By further restricting public APIs, only the social media companies themselves will be able to conduct research about users’ behaviour on their platform. What is the implication for accountability and transparency, let alone research into important topics such as political filter bubbles and fake news?
How to govern our online social data?
These privacy concerns are particularly pertinent to those platforms that want “the real you”. That is, those where it is either against the Terms of Service or doesn’t make sense to create multiple or fake profiles. Facebook, Academia.edu and LinkedIn are prime examples.
But all social media platforms share a common feature that they are only valuable if they have significant market share. Because of the network effect, these platforms can grow very quickly and it is a winner-takes-all proposition. They will “move fast and break things” to get to number one.
Concerns have been raised about the enormous power that platforms such as Google and Facebook have as a result of controlling data on consumer preferences and search behaviour, and how this can reduce competition and innovation.

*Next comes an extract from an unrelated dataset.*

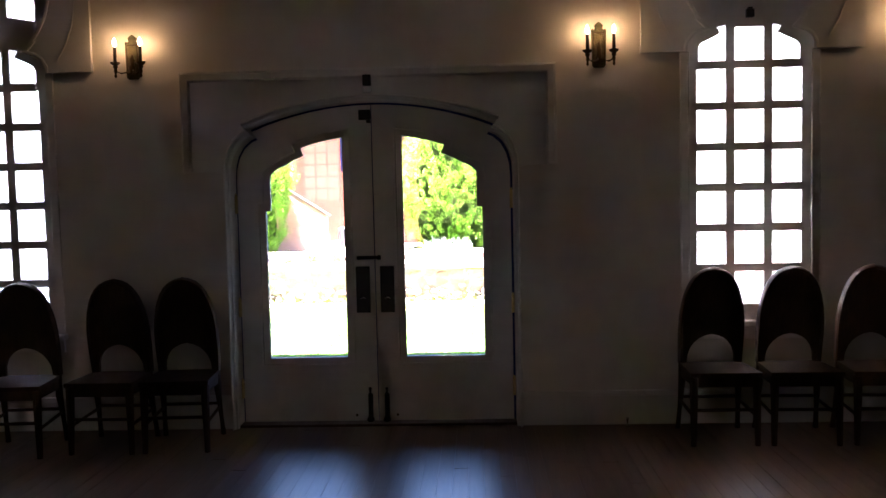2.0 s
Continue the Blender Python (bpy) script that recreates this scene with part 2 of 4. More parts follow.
def mesh_object(name, verts, faces, material, parent=None, label="", smooth=False):
    me = bpy.data.meshes.new(name)
    me.from_pydata([tuple(v) for v in verts], [], [tuple(f) for f in faces])
    me.update()
    if material:
        me.materials.append(material)
    if smooth:
        me.polygons.foreach_set("use_smooth", [True] * len(me.polygons))
    ob = new(name, me)
    if parent:
        ob.parent = parent
    if label:
        ob["label"] = label
    return ob


def part(name, bm, material, parent=None, label="", smooth=False):
    me = bpy.data.meshes.new(name)
    bmesh.ops.recalc_face_normals(bm, faces=bm.faces)
    bm.to_mesh(me)
    bm.free()
    me.materials.append(material)
    if smooth:
        me.polygons.foreach_set("use_smooth", [True] * len(me.polygons))
    ob = new(name, me)
    if parent:
        ob.parent = parent
    if label:
        ob["label"] = label
    return ob


def shared(name, me, parent, m):
    ob = new(name, me)
    ob.parent = parent
    ob.matrix_basis = m
    return ob


def base(name, at=(0, 0, 0), rz=0.0):
    ob = new(name)
    ob.empty_display_size = 0.1
    ob.matrix_basis = pose(*at, 0, 0, rz)
    return ob


def add_box(bm, x0, x1, y0, y1, z0, z1, bevel=0.0, m=None):
    b = bmesh.new()
    bmesh.ops.create_cube(b, size=1.0)
    for v in b.verts:
        v.co = Vector(((x0 + x1) / 2 + v.co.x * (x1 - x0), (y0 + y1) / 2 + v.co.y * (y1 - y0), (z0 + z1) / 2 + v.co.z * (z1 - z0)))
    if bevel:
        bmesh.ops.bevel(b, geom=b.edges[:], offset=bevel, segments=2, affect="EDGES", profile=0.5)
    if m:
        bmesh.ops.transform(b, matrix=m, verts=b.verts)
    tmp = bpy.data.meshes.new("tmp")
    b.to_mesh(tmp)
    b.free()
    bm.from_mesh(tmp)
    bpy.data.meshes.remove(tmp)
    return bm


def box(x0, x1, y0, y1, z0, z1, bevel=0.0, m=None):
    return add_box(bmesh.new(), x0, x1, y0, y1, z0, z1, bevel, m)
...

Read more: Regulating Facebook won't prevent data breaches
The Cambridge Analytica scandal will inevitably focus attention on the question of how we should govern our online social data. The European Union’s DECODE (Decentralised Citizen Owned Data Ecosystems) project is developing tools to give people control over how their data is used, and the ability to share it on their terms.
Social media platforms are walled gardens but data portability is one of the planks of the European Union’s General Data Protection Regulation, which will come into effect in May 2018. This is the right for an individual to require an organisation to give them back a copy of their personal data or to send this data to another organisation (potentially a competitor).
Maybe this is a step towards a world where users will be able to easily leave a social media platform if they don’t agree with how their data are being used, without suffering the social or career hit that would be associated with the only option available now: delete your account.